9.52: "I see the character as quite celebratory in her ridiculousness," says Hart. She claims that the show also allows her to release parts of her own personal life and awkwardness. "People do call me sir, and I've found out that it happens to other women over 6ft," she laughs.
9.55: "I'm trying to tap into the fact that everyone in their lives feels awkward," explains Miranda. She jokes that the joy of writing your own sitcom is being to able to have "three men chasing after you".
9.56: "I couldn't bear the idea of just women enjoying the show," explains Miranda, talking about the show's broad appeal.
10.00: "I do have a bit of help. When I've thought of enough ideas, two people help me storyline and a couple of people who help gag the script up," Hart says, talking about her "dark hours" penning Miranda. "I do find it stressful and I don't enjoy the process of writing."
10.02: We're shown a clip of Miranda farting. Ah, that's more like it.
10.03: Miranda is asked about the difference of appealing to studios and audiences at home. "Sometimes you forget it's a telly show," she says. Her co-star Sarah Hadland admits that she terrified about doing a studio show.
10.07: Freeland talks about the evolution of the show from the pilot. Miranda started as the "lunatic in the asylum", but now she is the "sane one".
10.08: Miranda reveals that she "shadowed people" and learnt a lot during her time on Lee Mack's Not Going Out.
10.10: Freeland says he believes the "training ground" for comedy is online these days rather than radio. He describes Radio 4 as a "Bermuda", a law unto themselves, rather than a breeding ground for new comic.
10.11: Miranda claims that her original character Stevie was "a bit rubbish" and that she now just writes directly for Sarah Hadland.
10.13: "I don't think about being middle-class or writing middle-class sitcom," says Hart. "I really shy away from labels in comedy. Funny is funny. It's irrelevant really. If you wrote a middle-class sitcom, the problems would be a broken Landrover... my problems in Miranda are universal. It's classless."
10.15: There is a discussion about the chocolate penis episode. Freeland admits that there was a big discussion about "whether to lick or suck". He also tells a story about "comedy titties". It's all smut at the BBC these days.
10.17: "No change is required," says Freeland when asked about Miranda's move to BBC One. "The one worry is that two or three million more viewers are expected," says Hart. She claims that she checks ratings, but not reviews.

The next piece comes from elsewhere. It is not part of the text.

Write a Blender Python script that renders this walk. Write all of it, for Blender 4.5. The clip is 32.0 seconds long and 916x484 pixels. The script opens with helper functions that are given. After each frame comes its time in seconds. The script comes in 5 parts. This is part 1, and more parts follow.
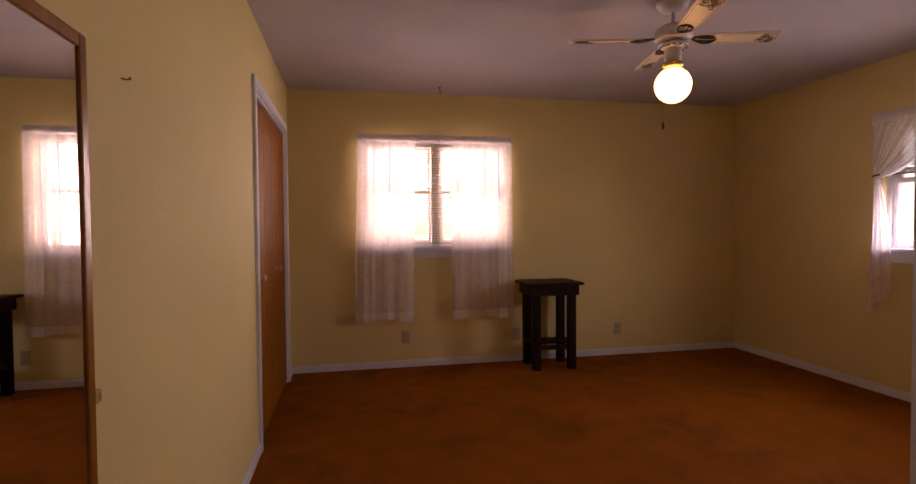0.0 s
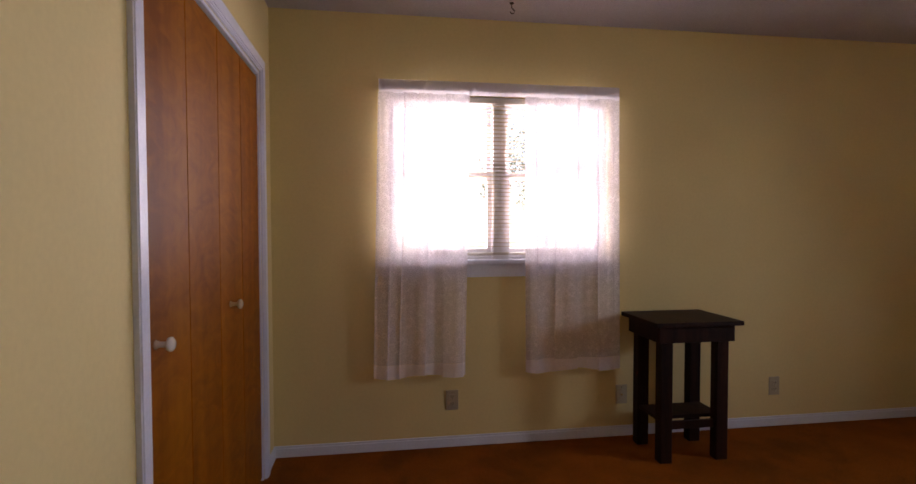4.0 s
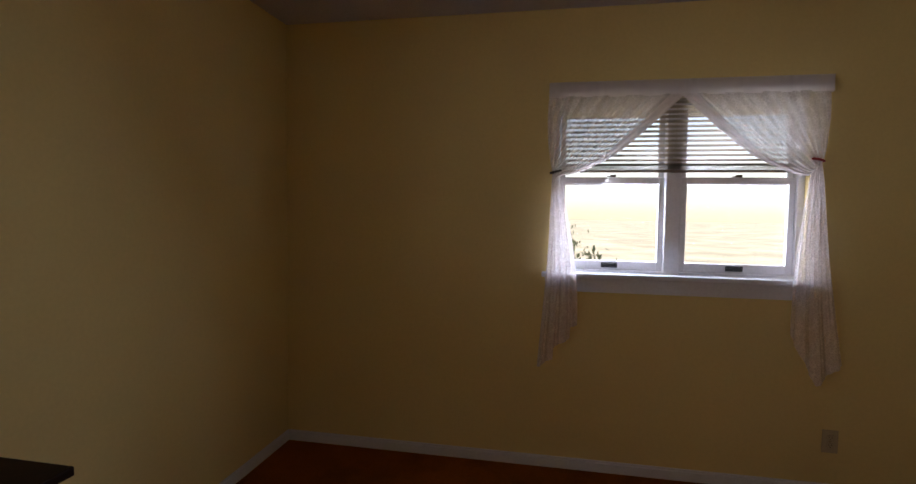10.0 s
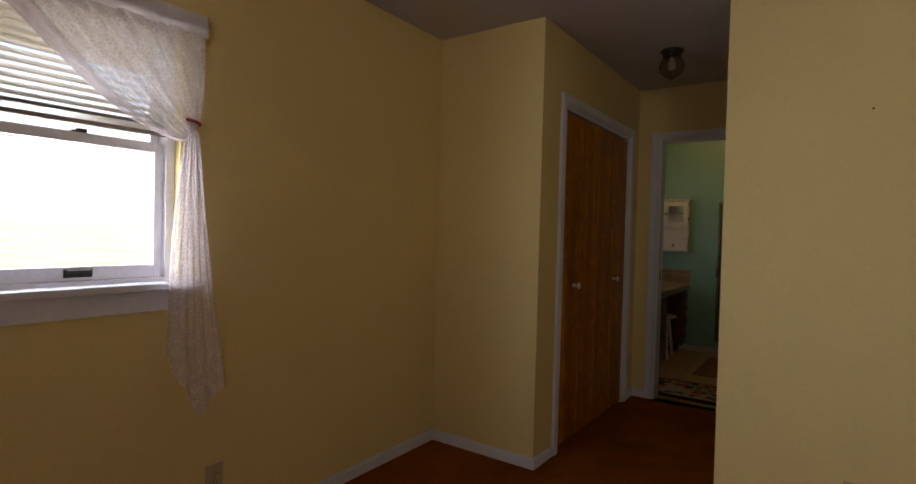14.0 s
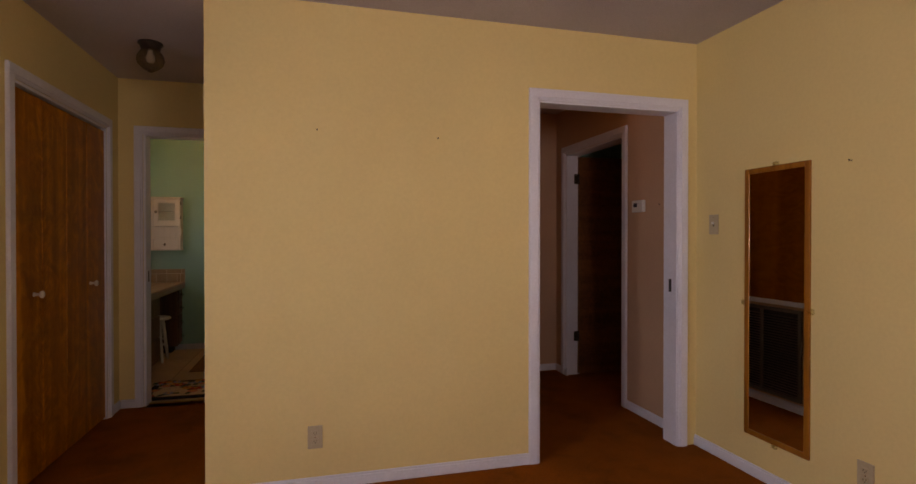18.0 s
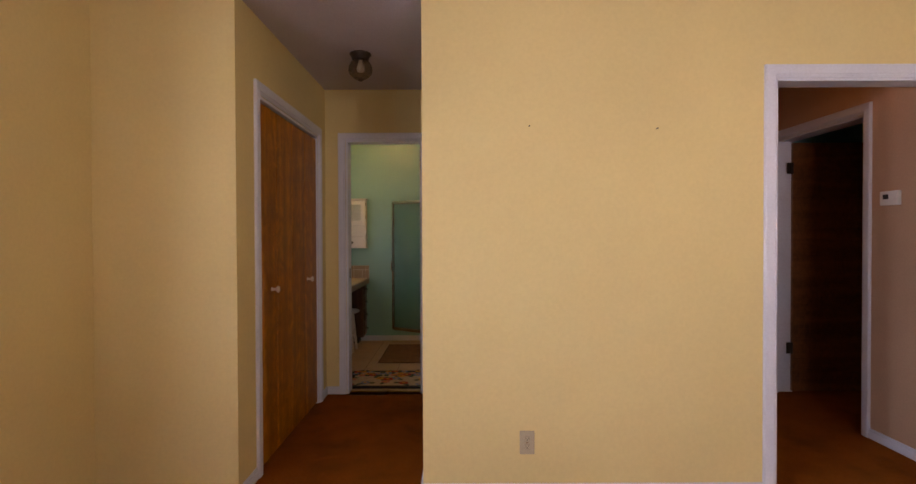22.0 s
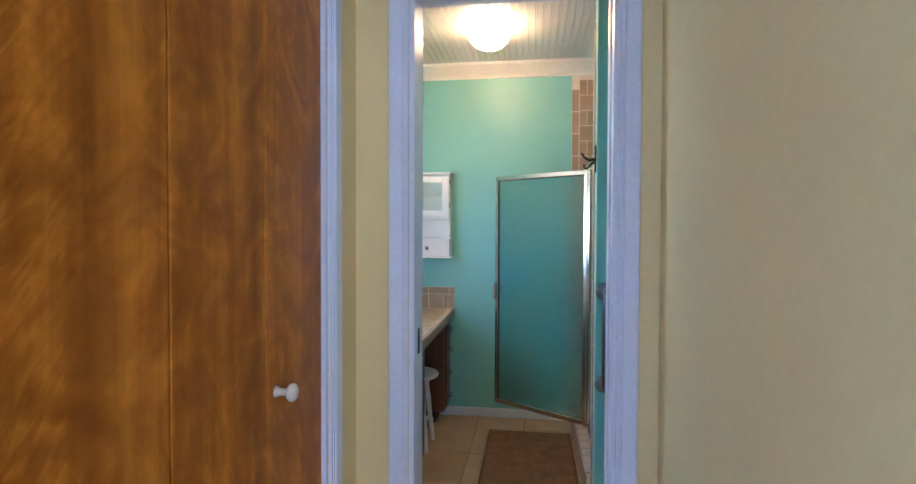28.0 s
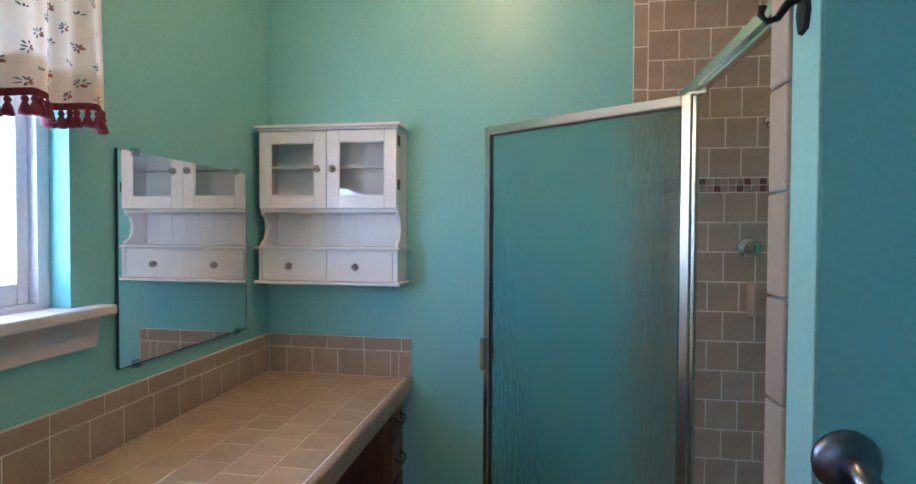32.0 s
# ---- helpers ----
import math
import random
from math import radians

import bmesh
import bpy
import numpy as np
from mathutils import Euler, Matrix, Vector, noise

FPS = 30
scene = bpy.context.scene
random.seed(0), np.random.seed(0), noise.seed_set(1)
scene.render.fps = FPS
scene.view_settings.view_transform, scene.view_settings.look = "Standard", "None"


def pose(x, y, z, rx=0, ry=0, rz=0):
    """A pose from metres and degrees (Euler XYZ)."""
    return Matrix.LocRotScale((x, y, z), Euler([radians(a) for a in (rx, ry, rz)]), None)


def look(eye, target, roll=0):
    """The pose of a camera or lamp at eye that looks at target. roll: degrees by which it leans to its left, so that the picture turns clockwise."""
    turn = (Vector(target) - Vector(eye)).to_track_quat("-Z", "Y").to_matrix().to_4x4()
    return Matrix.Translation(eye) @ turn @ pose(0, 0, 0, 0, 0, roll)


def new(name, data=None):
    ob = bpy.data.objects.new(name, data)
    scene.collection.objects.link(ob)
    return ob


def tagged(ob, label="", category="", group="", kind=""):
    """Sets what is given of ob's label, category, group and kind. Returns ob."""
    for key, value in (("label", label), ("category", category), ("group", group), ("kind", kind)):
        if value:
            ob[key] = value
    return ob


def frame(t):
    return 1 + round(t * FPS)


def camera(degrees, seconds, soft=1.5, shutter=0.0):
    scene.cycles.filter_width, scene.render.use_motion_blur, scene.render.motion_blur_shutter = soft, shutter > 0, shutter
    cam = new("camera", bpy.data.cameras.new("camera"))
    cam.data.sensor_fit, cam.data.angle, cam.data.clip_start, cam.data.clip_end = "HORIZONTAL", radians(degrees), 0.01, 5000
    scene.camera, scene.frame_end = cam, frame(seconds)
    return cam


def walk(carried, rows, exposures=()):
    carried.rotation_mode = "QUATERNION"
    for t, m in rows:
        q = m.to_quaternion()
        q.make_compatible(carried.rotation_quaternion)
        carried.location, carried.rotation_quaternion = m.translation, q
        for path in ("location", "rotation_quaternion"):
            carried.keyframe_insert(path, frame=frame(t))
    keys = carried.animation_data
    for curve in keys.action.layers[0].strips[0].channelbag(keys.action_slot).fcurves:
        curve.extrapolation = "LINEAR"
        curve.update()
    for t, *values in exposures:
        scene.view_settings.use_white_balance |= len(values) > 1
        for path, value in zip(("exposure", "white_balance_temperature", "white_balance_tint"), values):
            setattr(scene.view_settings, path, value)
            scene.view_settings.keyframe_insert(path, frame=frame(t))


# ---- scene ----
cam = camera(81.1, 32.0)
PATH = [
    (0, (0.516, -4.773, 1.248), (0.909, -2.812, 1.193), -0.5),
    (0.5, (0.534, -4.556, 1.255), (0.876, -2.587, 1.2), -0.4),
    (1, (0.56, -4.366, 1.247), (0.878, -2.393, 1.194), -0.4),
    (1.5, (0.579, -4.132, 1.247), (0.895, -2.158, 1.193), -0.3),
    (2, (0.572, -3.904, 1.249), (0.867, -1.926, 1.192), -0.4),
    (2.5, (0.527, -3.686, 1.256), (0.83, -1.71, 1.196), -0.2),
    (4.5, (0.6, -2.802, 1.279), (0.901, -0.826, 1.214), -0.1),
    (5, (0.648, -2.59, 1.278), (0.963, -0.616, 1.221), -0.2),
    (5.5, (0.695, -2.402, 1.287), (1.017, -0.429, 1.228), -0.1),
    (6, (0.756, -2.242, 1.309), (1.218, -0.297, 1.237), 0.1),
    (6.5, (0.877, -2.111, 1.319), (1.583, -0.242, 1.235), 0.3),
    (7, (0.998, -2.041, 1.319), (1.911, -0.263, 1.238), 0.2),
    (7.5, (1.062, -1.952, 1.32), (2.214, -0.319, 1.238), 0.3),
    (8, (1.096, -1.848, 1.318), (2.562, -0.488, 1.244), 0.6),
    (8.5, (1.226, -1.804, 1.313), (2.858, -0.651, 1.231), 1.5),
    (9, (1.291, -1.781, 1.315), (3.059, -0.847, 1.244), 0.7),
    (10, (1.442, -1.6, 1.39), (3.4, -1.211, 1.271), 0.8),
    (10.5, (1.506, -1.581, 1.4), (3.501, -1.524, 1.271), 1.0),
    (11, (1.585, -1.614, 1.399), (3.571, -1.817, 1.27), 0.9),
    (12, (1.936, -1.574, 1.336), (3.772, -2.362, 1.254), 1.1),
    (12.5, (2.098, -1.57, 1.306), (3.76, -2.68, 1.248), 1.7),
    (13, (2.204, -1.618, 1.284), (3.694, -2.95, 1.236), 1.5),
    (13.5, (2.286, -1.692, 1.273), (3.619, -3.182, 1.232), 1.4),
    (14, (2.352, -1.723, 1.279), (3.497, -3.362, 1.241), 1.5),
    (14.5, (2.386, -1.72, 1.274), (3.31, -3.494, 1.242), 1.6),
    (16.5, (2.325, -1.646, 1.26), (2.344, -3.646, 1.254), 0.8),
    (17, (2.295, -1.617, 1.264), (2.076, -3.605, 1.253), 0.5),
    (17.5, (2.271, -1.599, 1.261), (1.862, -3.557, 1.248), 0.2),
    (18, (2.253, -1.598, 1.263), (1.733, -3.529, 1.247), 0.0),
    (18.5, (2.255, -1.606, 1.259), (1.673, -3.519, 1.242), -0.1),
    (19, (2.284, -1.631, 1.26), (1.682, -3.538, 1.24), -0.1),
    (19.5, (2.331, -1.662, 1.259), (1.73, -3.569, 1.238), -0.1),
    (20, (2.372, -1.686, 1.263), (1.792, -3.6, 1.24), -0.2),
    (20.5, (2.431, -1.71, 1.269), (1.913, -3.641, 1.242), -0.3),
    (21, (2.51, -1.73, 1.273), (2.132, -3.693, 1.243), -0.3),
    (21.5, (2.565, -1.745, 1.278), (2.386, -3.737, 1.244), -0.3),
    (22, (2.583, -1.77, 1.278), (2.583, -3.77, 1.251), -0.2),
    (22.5, (2.577, -1.823, 1.282), (2.749, -3.816, 1.257), -0.2),
    (23, (2.567, -1.915, 1.27), (2.822, -3.899, 1.244), 0.0),
    (23.5, (2.618, -2.057, 1.275), (2.877, -4.04, 1.245), 0.1),
    (24, (2.72, -2.3, 1.285), (2.984, -4.282, 1.253), 0.3),
    (24.5, (2.796, -2.555, 1.294), (3.061, -4.537, 1.26), 0.3),
    (26.5, (3.06, -3.637, 1.319), (3.33, -5.619, 1.278), -0.1),
    (27, (3.091, -3.933, 1.319), (3.364, -5.914, 1.281), -0.0),
    (27.5, (3.088, -4.206, 1.32), (3.366, -6.187, 1.28), 0.1),
    (28, (3.112, -4.495, 1.316), (3.389, -6.475, 1.271), 0.2),
    (28.5, (3.145, -4.768, 1.315), (3.423, -6.748, 1.272), 0.0),
    (29, (3.14, -5.029, 1.32), (3.421, -7.009, 1.275), -0.0),
    (29.5, (3.147, -5.295, 1.308), (3.439, -7.274, 1.267), 0.2),
    (30, (3.178, -5.49, 1.323), (3.469, -7.468, 1.278), 0.1),
    (30.5, (3.143, -5.71, 1.319), (3.443, -7.687, 1.282), 0.2),
    (31, (3.129, -5.906, 1.318), (3.446, -7.88, 1.277), 0.2),
    (31.5, (3.153, -6.087, 1.316), (3.471, -8.061, 1.276), 0.1),
    (32, (3.159, -6.257, 1.323), (3.478, -8.23, 1.281), 0.3),
]
walk(cam, [(t, look(eye, target, roll)) for t, eye, target, roll in PATH],
     [(0.0, 1.05, 8900, 52), (1.0, 1.45, 7300, 39), (2.5, 1.4, 6800, 34), (5.0, 1.1, 6600, 29), (7.0, 0.6, 6900, 28), (8.0, 0.5, 6600, 22), (9.0, 0.35, 6700, 17), (10.5, 0.65, 7100, 25), (12.0, 0.9, 7500, 29), (14.5, 0.9, 7400, 21), (17.0, 1.2, 8400, 40), (19.0, 1.85, 7800, 38), (20.0, 2.05, 7500, 38), (22.0, 2.3, 7200, 36), (24.5, 2.25, 6300, 31), (25.8, 2.9, 5100, 17), (26.5, 3.6, 4300, 8), (27.5, 3.85, 4450, 15), (28.5, 3.85, 4550, 16), (29.5, 4.05, 4450, 16), (30.2, 4.05, 4450, 18), (31.0, 3.4, 4500, 22), (32.0, 3.5, 4450, 22)])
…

10.20: "I can't believe it, I'm still in shock. I knew we'd do excellent with the WI, but I really didn't think the broad demographic would. I knew the industry wouldn't because studio shows get slammed," says Hart, when asked about breakout success.
10.21: "Everyone wants to be in Doctor Who. We all want to be in Downton Abbey and Doctor Who. We all do," says Miranda. She claims that her straight role in BBC drama Call The Midwife has been tough, but says that she likes the "respite from the stresses of comedy".
10.23: Miranda is asked about her "physical gags" and "running after taxis in her pants". "The taxi for me is just a gag, it's not physical. I came up with that idea while walking my dog and thinking of the most embarrassing that could happen to her." On topping her physical gags in series three, she jokes: "I'll hang off a crane or something."
10.27: Miranda is explaining her "comedy graph system". She actually draws a graph with peaks and troughs, so she knows how many big gags will be in every scene.
10.29: Miranda on her co-stars: "Patricia Hodge is a revelation." "Tom Ellis is a nice looking chap. He's got great timing and looks." "Sally Phillips, she was perfect".
10.30: "I like the autobiographical feel, but it was a big discussion point," says Hart on having a self-titled show. "That added a lot more pressure." She adds that being famous has given her a "little bit of confidence" but says that she feels shocked when she's stopped in the street.
10.33: They are asked about a potential Ab Fab crossover. "Comic Relief 2013, here we come," says Hart. "They would give us a glass of champagne and after one, we'd be pissed. Two square suburban women getting drunk with Eddy and Patsy. In my mind, Jennifer Saunders is Tilly's mum. Patsy could be Sarah's mum."